▸ **Given task**: List each line of the data in which the string "curve" appears.

# START OF Stored data

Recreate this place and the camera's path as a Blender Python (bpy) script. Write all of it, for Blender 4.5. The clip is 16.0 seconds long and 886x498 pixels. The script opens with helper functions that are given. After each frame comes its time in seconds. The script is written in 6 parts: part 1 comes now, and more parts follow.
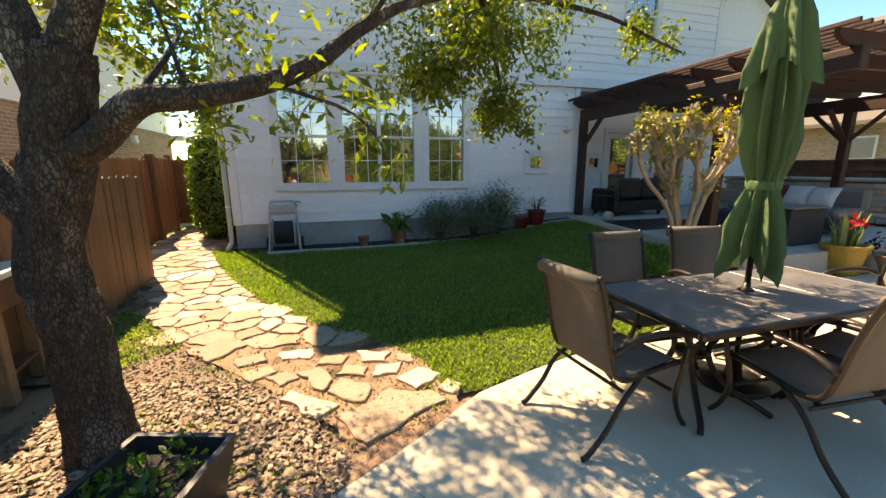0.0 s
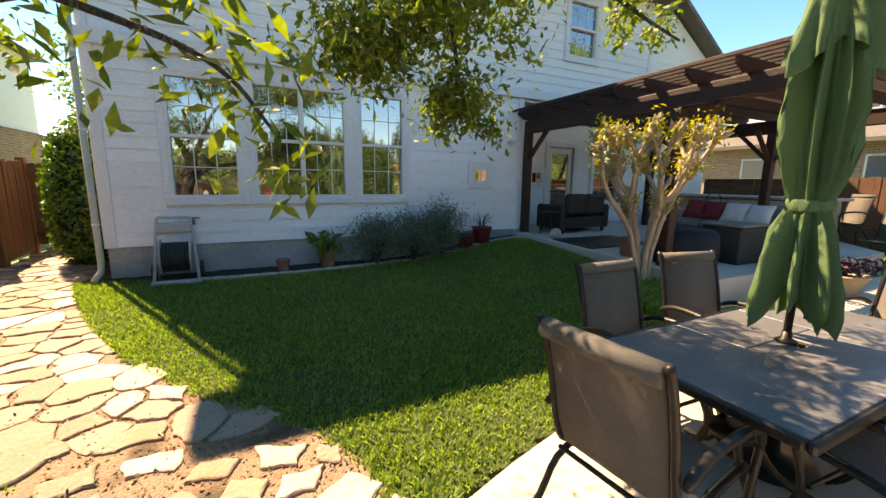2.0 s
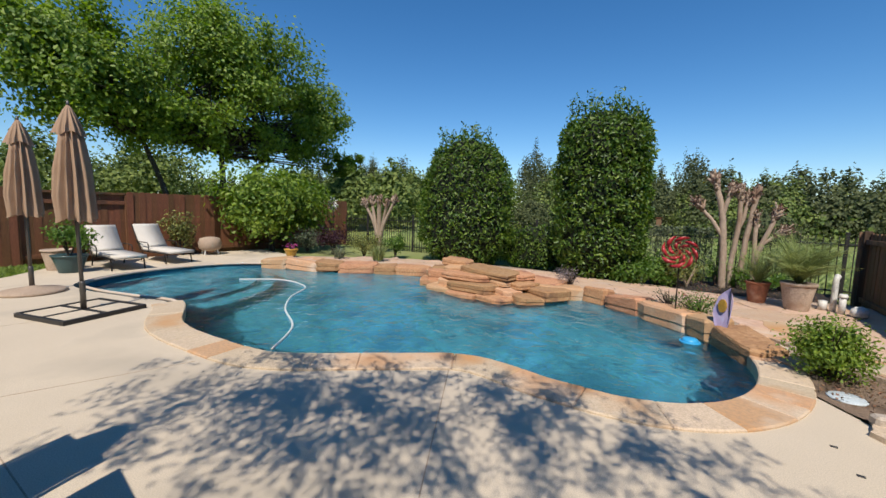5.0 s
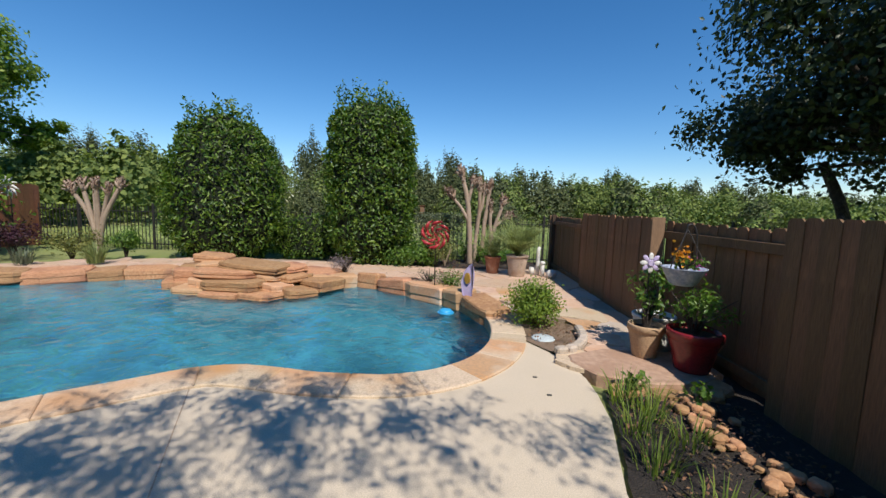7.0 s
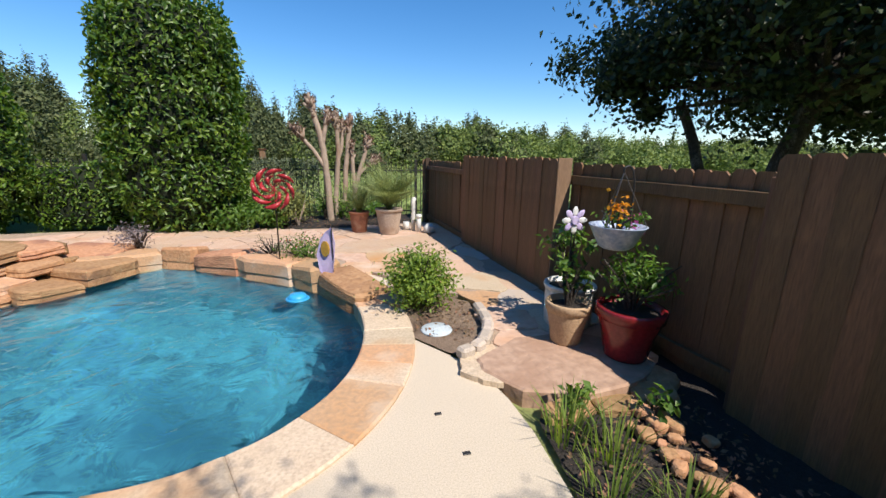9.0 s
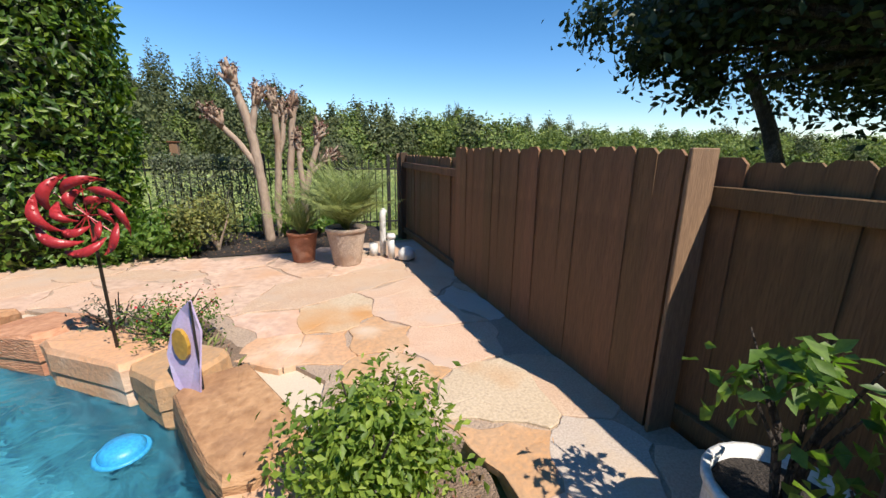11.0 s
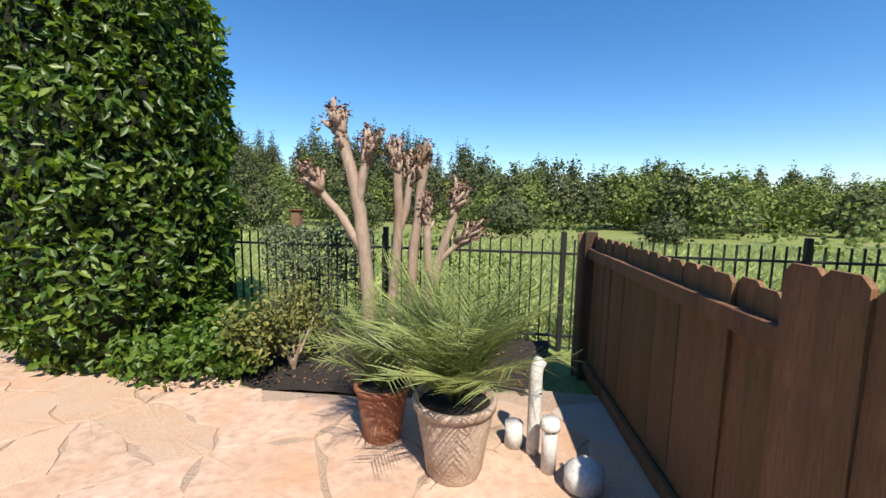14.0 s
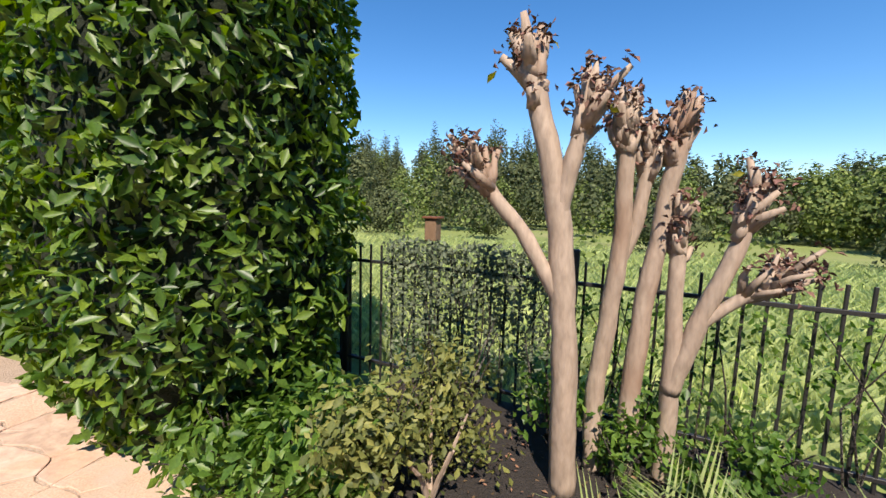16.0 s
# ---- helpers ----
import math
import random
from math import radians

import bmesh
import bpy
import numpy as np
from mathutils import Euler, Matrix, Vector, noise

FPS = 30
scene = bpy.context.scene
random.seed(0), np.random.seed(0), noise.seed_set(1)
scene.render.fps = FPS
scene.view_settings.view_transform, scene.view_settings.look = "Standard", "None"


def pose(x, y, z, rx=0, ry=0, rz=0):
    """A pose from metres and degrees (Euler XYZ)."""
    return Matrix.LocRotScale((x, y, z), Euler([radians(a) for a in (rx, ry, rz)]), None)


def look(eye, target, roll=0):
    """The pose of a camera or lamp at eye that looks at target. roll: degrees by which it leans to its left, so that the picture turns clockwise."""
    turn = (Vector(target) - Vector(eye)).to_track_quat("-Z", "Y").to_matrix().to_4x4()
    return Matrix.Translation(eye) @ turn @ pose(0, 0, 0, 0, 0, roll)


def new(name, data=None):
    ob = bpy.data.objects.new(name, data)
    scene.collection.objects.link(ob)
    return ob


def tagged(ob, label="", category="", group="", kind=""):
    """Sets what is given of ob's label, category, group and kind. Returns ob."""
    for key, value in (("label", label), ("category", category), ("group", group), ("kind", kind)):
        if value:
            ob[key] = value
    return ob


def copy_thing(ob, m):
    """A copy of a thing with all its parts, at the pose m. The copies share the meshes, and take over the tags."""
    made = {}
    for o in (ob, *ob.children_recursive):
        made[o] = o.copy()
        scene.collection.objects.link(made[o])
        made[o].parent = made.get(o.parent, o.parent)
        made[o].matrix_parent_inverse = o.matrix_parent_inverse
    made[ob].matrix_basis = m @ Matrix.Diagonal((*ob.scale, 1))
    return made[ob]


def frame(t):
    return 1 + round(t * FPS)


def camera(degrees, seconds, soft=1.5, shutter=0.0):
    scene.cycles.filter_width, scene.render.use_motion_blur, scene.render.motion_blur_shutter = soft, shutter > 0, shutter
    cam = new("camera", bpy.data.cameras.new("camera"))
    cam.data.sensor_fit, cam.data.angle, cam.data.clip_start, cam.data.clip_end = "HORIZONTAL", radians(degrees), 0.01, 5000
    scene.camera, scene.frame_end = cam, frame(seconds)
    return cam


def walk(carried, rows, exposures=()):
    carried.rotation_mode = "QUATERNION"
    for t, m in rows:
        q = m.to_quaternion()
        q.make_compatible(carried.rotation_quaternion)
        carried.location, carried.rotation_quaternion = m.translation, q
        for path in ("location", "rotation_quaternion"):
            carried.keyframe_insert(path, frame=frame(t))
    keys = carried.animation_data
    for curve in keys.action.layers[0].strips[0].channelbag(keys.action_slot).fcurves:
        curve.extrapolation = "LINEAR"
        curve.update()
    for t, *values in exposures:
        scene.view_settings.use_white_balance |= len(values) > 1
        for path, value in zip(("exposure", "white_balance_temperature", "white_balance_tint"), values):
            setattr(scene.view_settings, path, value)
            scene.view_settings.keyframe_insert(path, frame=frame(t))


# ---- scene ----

# END OF Stored data

▸ **Written answer**:
    for curve in keys.action.layers[0].strips[0].channelbag(keys.action_slot).fcurves:
        curve.extrapolation = "LINEAR"
        curve.update()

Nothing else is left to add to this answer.